→ Aim: Any pictures should be left out; please print exactly the lines between the line with "Write the Blender" and the line with "made[o].matrix_parent_inverse = o.matrix_parent_inverse", inclusive.

→ Raw records:
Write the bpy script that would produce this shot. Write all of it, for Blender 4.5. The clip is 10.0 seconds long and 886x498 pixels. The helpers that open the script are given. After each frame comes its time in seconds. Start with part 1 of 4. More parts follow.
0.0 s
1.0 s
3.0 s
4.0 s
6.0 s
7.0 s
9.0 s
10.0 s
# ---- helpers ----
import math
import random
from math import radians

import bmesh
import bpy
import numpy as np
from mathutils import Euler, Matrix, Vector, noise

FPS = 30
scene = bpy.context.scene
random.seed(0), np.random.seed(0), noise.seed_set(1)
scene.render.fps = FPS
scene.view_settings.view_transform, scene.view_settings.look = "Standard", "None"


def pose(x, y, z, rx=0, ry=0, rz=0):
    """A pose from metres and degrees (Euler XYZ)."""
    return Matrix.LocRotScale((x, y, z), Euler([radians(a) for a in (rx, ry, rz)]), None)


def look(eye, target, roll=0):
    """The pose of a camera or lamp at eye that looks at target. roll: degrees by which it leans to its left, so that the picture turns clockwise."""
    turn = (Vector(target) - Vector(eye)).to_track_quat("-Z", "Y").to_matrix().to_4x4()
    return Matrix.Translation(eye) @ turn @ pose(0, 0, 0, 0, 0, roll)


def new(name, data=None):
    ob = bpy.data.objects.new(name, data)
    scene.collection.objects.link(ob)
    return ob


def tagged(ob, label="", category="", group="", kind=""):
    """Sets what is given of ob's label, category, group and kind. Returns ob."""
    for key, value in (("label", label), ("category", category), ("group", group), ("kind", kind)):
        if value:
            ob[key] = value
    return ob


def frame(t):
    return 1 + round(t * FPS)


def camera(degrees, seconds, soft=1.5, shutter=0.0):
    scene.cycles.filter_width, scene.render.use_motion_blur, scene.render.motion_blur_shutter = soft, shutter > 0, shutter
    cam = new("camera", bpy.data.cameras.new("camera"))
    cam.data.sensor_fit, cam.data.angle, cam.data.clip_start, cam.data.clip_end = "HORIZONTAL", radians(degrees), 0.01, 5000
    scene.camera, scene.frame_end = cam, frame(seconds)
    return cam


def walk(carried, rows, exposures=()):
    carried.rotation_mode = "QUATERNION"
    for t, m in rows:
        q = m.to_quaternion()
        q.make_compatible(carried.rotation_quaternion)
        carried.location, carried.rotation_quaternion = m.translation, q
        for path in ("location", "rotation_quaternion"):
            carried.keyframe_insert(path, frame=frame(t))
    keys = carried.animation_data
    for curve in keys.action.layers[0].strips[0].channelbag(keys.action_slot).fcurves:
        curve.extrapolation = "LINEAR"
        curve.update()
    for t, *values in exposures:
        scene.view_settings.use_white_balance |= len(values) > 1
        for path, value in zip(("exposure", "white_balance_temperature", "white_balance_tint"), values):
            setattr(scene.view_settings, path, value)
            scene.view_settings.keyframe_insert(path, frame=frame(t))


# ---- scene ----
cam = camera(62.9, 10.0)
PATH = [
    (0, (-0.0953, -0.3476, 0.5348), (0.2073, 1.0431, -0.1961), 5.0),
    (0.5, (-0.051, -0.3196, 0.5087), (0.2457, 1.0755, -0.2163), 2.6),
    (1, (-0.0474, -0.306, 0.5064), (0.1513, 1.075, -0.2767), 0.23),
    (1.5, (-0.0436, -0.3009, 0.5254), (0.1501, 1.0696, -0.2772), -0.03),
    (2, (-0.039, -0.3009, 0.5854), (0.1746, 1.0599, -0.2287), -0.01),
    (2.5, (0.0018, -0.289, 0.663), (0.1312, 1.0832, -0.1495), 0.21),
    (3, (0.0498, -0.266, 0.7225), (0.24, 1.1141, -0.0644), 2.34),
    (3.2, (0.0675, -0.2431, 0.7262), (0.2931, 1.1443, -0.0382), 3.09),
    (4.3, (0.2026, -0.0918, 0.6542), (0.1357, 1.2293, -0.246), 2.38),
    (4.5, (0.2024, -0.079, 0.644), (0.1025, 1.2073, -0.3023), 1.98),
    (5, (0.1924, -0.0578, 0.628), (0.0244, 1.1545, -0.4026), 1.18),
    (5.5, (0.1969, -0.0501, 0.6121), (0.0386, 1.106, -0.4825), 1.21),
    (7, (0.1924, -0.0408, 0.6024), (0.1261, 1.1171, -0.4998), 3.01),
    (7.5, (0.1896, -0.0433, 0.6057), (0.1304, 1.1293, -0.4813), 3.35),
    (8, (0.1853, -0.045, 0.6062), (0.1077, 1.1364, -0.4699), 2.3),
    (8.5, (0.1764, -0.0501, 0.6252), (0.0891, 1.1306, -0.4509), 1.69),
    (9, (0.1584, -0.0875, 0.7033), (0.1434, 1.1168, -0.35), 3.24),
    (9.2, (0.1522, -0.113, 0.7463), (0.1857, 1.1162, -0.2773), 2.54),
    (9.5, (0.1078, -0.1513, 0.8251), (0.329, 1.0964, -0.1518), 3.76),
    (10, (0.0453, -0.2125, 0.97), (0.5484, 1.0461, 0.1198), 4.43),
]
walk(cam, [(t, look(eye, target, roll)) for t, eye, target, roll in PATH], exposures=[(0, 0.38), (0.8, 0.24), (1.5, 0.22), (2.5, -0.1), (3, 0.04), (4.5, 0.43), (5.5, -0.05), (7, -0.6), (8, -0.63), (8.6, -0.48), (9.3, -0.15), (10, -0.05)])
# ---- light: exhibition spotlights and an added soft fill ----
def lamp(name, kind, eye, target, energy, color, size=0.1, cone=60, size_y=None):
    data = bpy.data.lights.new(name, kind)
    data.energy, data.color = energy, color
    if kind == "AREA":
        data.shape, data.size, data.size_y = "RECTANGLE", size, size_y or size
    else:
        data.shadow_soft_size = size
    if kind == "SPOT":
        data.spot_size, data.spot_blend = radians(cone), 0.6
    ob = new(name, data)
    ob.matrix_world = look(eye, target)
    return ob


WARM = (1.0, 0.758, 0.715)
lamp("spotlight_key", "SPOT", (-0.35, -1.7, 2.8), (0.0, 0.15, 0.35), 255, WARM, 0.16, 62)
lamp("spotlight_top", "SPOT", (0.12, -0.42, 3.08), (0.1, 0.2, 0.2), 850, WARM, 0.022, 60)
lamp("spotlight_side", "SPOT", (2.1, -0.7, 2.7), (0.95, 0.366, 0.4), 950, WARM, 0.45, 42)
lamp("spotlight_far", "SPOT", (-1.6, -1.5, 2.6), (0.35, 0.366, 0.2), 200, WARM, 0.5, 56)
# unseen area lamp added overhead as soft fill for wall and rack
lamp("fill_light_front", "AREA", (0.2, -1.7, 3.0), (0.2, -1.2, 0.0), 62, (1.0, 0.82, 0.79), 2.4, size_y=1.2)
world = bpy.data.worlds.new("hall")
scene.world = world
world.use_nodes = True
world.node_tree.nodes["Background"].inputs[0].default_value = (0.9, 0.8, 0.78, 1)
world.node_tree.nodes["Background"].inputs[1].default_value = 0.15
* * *
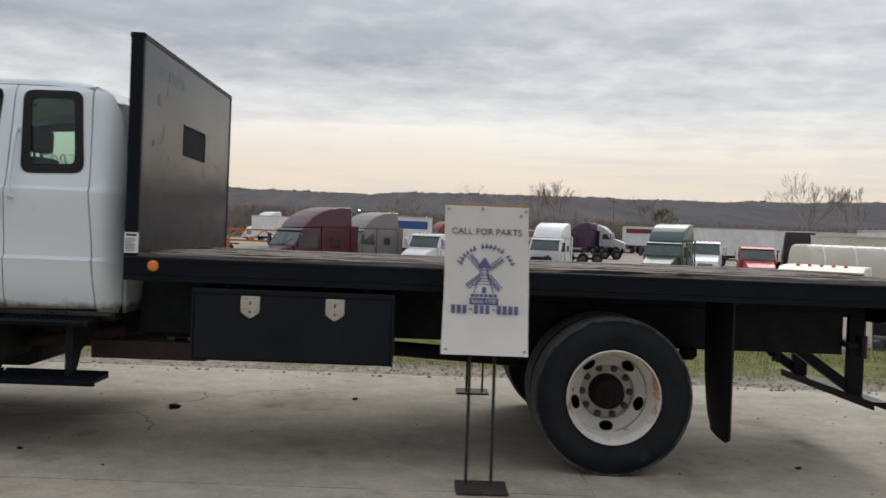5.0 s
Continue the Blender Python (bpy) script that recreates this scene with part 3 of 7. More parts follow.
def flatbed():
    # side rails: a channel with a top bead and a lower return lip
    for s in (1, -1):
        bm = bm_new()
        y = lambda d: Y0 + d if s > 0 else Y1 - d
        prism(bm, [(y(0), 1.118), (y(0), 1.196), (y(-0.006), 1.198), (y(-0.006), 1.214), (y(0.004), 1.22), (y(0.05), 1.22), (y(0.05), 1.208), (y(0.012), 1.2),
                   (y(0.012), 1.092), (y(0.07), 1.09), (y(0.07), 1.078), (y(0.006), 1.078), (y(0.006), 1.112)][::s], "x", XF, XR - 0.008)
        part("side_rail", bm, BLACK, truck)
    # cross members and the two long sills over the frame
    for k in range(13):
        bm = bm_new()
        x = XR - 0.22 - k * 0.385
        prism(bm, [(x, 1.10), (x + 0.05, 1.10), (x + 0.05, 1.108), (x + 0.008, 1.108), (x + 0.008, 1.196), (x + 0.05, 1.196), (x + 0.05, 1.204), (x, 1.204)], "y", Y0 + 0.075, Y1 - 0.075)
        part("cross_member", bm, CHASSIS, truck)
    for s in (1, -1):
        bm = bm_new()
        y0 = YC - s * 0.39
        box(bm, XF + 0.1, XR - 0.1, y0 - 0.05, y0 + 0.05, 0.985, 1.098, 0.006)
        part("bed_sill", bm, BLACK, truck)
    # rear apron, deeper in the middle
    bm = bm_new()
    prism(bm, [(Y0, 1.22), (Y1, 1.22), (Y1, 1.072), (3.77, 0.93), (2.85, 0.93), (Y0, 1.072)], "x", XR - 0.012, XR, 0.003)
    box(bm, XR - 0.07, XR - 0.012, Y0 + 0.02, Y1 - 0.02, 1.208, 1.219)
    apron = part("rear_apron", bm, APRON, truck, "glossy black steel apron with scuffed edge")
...
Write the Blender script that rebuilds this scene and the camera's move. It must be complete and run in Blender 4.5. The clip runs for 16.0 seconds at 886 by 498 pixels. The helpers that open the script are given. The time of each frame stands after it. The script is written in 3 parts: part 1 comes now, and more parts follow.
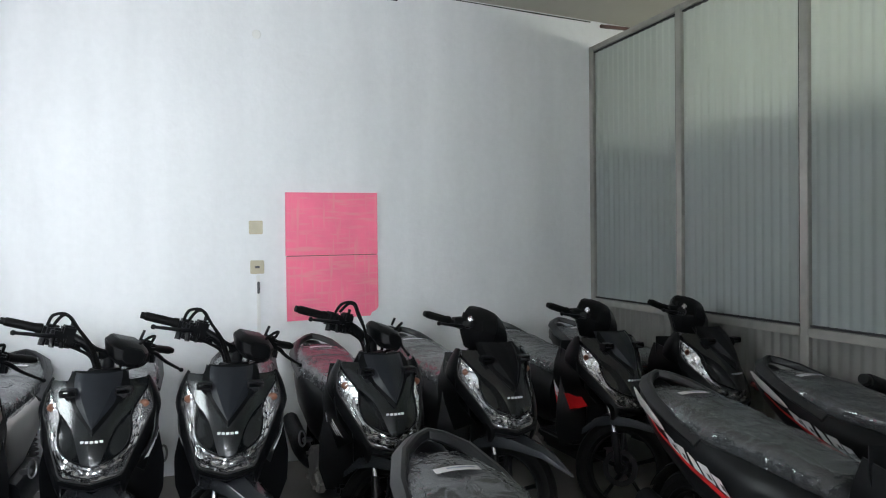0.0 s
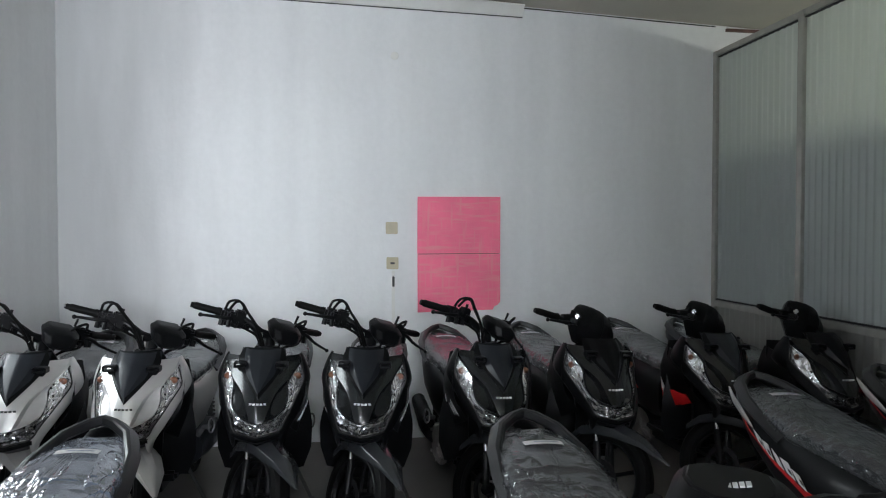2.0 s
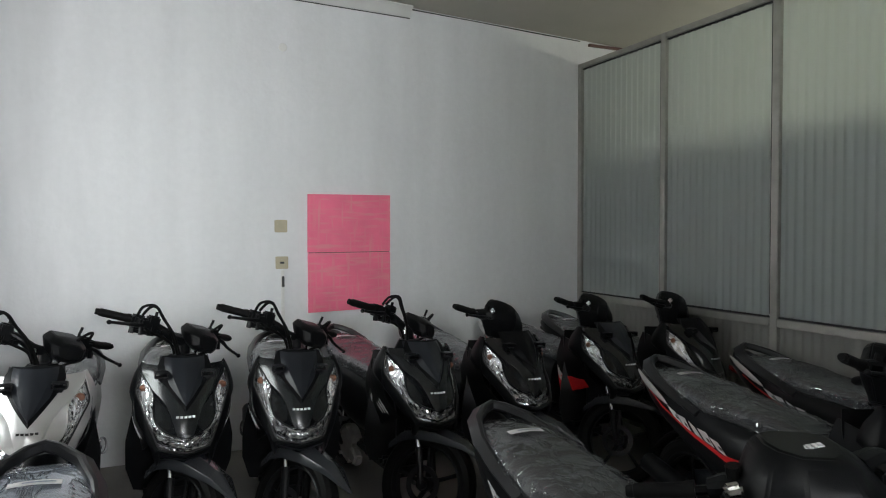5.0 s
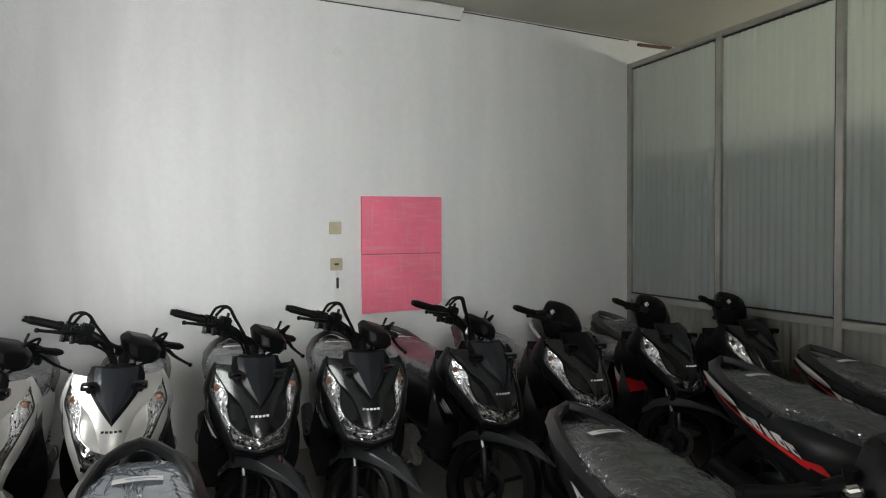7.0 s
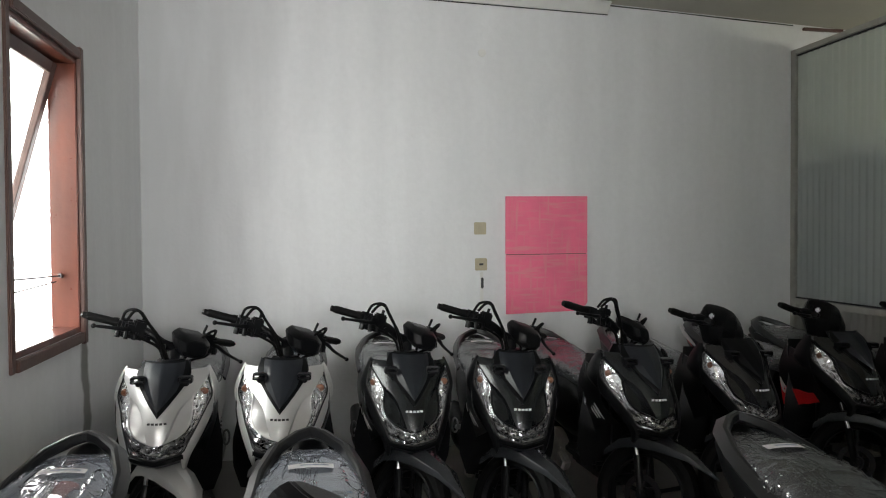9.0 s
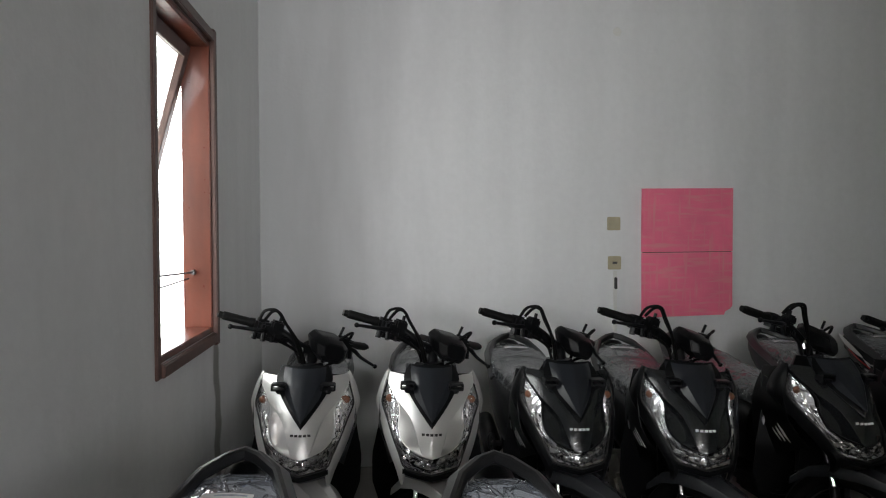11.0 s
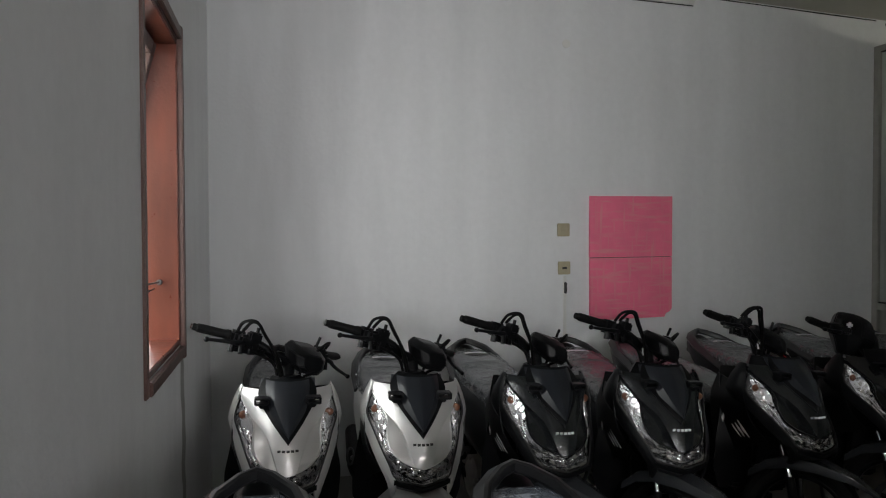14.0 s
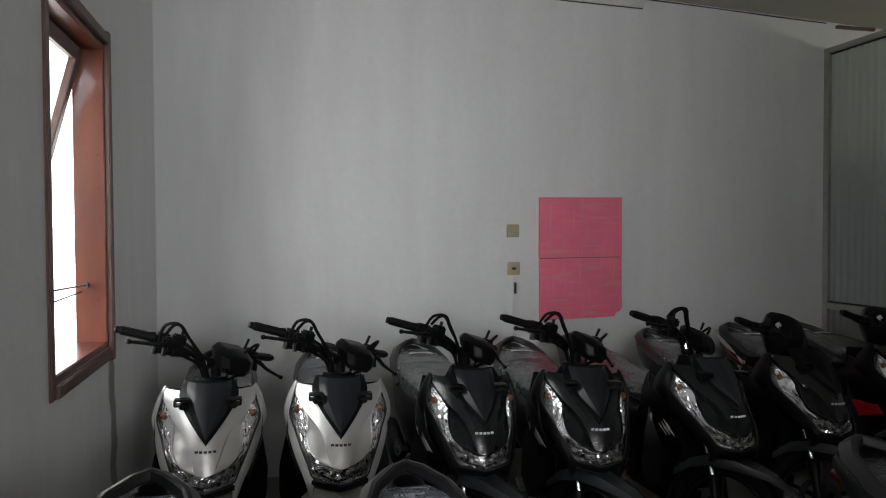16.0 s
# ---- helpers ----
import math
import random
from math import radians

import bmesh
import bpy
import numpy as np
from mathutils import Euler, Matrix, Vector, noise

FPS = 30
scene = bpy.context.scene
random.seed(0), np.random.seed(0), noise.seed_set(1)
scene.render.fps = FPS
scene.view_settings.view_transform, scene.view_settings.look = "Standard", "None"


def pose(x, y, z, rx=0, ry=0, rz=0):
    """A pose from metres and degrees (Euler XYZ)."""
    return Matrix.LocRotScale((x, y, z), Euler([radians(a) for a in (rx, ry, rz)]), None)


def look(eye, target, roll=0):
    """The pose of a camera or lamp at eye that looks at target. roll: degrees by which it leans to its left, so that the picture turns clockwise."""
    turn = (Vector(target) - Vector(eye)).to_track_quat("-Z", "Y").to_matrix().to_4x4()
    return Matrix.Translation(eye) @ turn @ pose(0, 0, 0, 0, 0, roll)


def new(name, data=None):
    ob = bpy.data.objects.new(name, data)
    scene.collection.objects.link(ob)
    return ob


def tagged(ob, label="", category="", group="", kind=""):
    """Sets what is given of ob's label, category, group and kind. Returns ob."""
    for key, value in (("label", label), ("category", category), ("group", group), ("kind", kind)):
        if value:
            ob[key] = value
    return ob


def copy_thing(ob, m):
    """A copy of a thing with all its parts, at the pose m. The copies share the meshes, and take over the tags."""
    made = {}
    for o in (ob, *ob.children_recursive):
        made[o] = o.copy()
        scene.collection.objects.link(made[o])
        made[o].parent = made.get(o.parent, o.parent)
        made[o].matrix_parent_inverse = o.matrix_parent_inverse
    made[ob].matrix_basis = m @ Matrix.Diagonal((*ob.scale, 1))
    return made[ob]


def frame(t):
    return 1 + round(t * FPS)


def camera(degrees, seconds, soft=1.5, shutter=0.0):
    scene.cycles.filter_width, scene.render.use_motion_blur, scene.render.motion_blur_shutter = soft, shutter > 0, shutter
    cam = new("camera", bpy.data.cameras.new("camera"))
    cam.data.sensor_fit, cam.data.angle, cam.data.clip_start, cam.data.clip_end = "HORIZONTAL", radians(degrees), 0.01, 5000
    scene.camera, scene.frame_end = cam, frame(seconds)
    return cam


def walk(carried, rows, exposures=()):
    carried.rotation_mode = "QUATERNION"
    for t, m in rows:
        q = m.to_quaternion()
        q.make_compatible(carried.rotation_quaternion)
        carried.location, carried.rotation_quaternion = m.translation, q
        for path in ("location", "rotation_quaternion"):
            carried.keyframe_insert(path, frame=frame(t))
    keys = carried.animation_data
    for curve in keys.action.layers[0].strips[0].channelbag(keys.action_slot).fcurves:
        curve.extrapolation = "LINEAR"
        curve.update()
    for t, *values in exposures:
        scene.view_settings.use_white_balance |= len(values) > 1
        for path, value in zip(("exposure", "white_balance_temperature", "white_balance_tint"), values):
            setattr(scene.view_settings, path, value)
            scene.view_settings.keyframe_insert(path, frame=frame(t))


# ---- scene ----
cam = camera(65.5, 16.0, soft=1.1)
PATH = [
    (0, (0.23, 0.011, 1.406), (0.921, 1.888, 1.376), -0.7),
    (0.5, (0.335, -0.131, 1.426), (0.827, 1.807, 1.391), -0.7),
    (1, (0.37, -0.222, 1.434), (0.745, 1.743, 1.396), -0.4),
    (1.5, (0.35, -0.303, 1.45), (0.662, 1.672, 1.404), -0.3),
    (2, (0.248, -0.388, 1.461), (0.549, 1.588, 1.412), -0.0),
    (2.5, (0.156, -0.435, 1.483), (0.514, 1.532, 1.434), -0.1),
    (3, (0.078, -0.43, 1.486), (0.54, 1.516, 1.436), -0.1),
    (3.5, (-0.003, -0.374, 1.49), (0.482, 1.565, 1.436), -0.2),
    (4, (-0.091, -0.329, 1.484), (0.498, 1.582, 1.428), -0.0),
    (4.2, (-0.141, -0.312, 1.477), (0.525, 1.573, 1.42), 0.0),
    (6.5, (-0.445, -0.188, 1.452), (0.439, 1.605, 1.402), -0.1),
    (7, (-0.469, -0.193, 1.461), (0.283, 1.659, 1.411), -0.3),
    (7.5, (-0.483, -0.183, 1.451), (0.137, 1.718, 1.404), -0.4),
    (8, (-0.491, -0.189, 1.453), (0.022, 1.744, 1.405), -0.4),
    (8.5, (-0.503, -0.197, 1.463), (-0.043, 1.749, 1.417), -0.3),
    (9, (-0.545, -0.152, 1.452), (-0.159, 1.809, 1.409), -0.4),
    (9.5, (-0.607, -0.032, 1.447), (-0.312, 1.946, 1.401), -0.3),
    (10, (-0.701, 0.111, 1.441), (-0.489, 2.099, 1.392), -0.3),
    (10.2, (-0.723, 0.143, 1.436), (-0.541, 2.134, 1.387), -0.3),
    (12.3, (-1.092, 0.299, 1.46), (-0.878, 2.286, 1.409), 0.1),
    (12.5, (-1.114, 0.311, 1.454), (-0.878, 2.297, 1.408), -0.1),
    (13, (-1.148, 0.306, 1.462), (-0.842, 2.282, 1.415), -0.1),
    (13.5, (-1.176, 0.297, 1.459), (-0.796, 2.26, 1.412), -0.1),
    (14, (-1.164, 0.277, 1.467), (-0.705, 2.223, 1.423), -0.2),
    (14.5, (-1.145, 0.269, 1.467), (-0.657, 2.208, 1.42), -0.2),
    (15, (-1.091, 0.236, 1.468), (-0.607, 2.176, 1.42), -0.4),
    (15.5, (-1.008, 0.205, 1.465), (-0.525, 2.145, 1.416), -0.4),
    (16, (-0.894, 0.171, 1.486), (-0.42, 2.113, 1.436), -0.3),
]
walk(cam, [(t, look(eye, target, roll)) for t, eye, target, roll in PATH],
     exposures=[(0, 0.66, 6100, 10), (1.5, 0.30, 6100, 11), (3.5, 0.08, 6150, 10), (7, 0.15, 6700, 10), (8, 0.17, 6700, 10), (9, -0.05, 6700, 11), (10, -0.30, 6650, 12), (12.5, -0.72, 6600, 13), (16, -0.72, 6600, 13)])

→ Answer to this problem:
Write the Blender script that rebuilds this scene and the camera's move. It must be complete and run in Blender 4.5. The clip runs for 16.0 seconds at 886 by 498 pixels. The helpers that open the script are given. The time of each frame stands after it. The script is written in 3 parts: part 1 comes now, and more parts follow.
0.0 s
2.0 s
5.0 s
7.0 s
9.0 s
11.0 s
14.0 s
16.0 s
# ---- helpers ----
import math
import random
from math import radians

import bmesh
import bpy
import numpy as np
from mathutils import Euler, Matrix, Vector, noise

FPS = 30
scene = bpy.context.scene
random.seed(0), np.random.seed(0), noise.seed_set(1)
scene.render.fps = FPS
scene.view_settings.view_transform, scene.view_settings.look = "Standard", "None"


def pose(x, y, z, rx=0, ry=0, rz=0):
    """A pose from metres and degrees (Euler XYZ)."""
    return Matrix.LocRotScale((x, y, z), Euler([radians(a) for a in (rx, ry, rz)]), None)


def look(eye, target, roll=0):
    """The pose of a camera or lamp at eye that looks at target. roll: degrees by which it leans to its left, so that the picture turns clockwise."""
    turn = (Vector(target) - Vector(eye)).to_track_quat("-Z", "Y").to_matrix().to_4x4()
    return Matrix.Translation(eye) @ turn @ pose(0, 0, 0, 0, 0, roll)


def new(name, data=None):
    ob = bpy.data.objects.new(name, data)
    scene.collection.objects.link(ob)
    return ob


def tagged(ob, label="", category="", group="", kind=""):
    """Sets what is given of ob's label, category, group and kind. Returns ob."""
    for key, value in (("label", label), ("category", category), ("group", group), ("kind", kind)):
        if value:
            ob[key] = value
    return ob


def copy_thing(ob, m):
    """A copy of a thing with all its parts, at the pose m. The copies share the meshes, and take over the tags."""
    made = {}
    for o in (ob, *ob.children_recursive):
        made[o] = o.copy()
        scene.collection.objects.link(made[o])
        made[o].parent = made.get(o.parent, o.parent)
        made[o].matrix_parent_inverse = o.matrix_parent_inverse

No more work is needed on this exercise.